Now that process seems to be reversing. Among the companies that have moved to the Brownsville-Matamoros area in the last two years, according to Salinas: the Shaw Group Inc, Tyco International and German toolmaker Hilti.

"We're doing good," Salinas said. "And good is OK during these times."

It is not just border communities like Brownsville and Matamoros that are benefiting from the trend.

ACT Research, which tracks the commercial vehicle market, is predicting a strong rebound in for truck makers, which saw demand drop sharply as a result of the recession.

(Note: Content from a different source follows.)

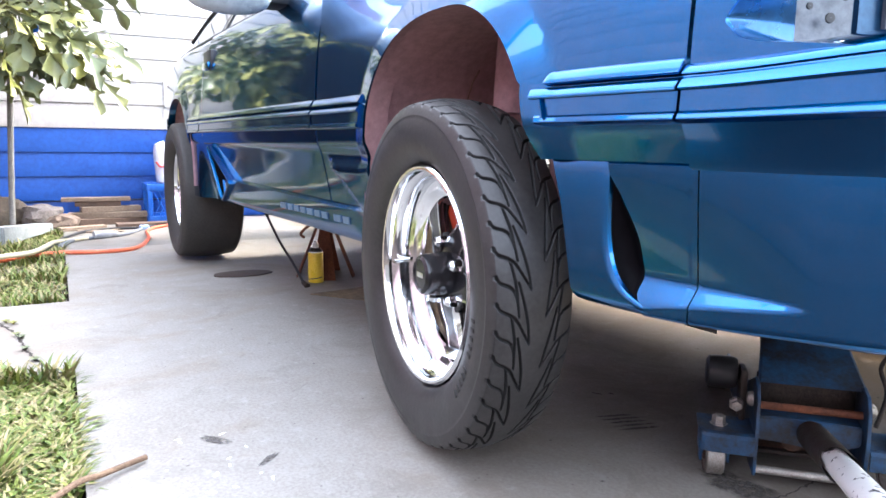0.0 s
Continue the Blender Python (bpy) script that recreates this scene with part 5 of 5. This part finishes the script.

ACT expects production of so-called Class 8 trucks, the biggest of the big rigs, will more than double between now and 2012 — because of strong demand from Mexico, where the manufacturing expansion is lifting freight volumes.

Not all of that is coming from U.S. manufacturers that have returned to Mexico — but some of it is. Either way, it's good news for the world's big makers of commercial trucks, including Navistar International Corp, Paccar Inc, Volvo and Daimler AG.

Still, experts say Mexico could be attracting even more manufacturers back to the border region if it did not have a major — and widely publicized — public safety problem on its hands.

Northern Mexico is one of the principal corridors for both human and drug smuggling — and violence associated with both has claimed the lives of some 23,000 people since 2006, including an American consulate worker and her husband in March in Ciudad Juarez, just across the border from El Paso, Texas.

"Now, I think Mexico would be doing a lot better if they could deal with the security issues that they are having," Diehl said.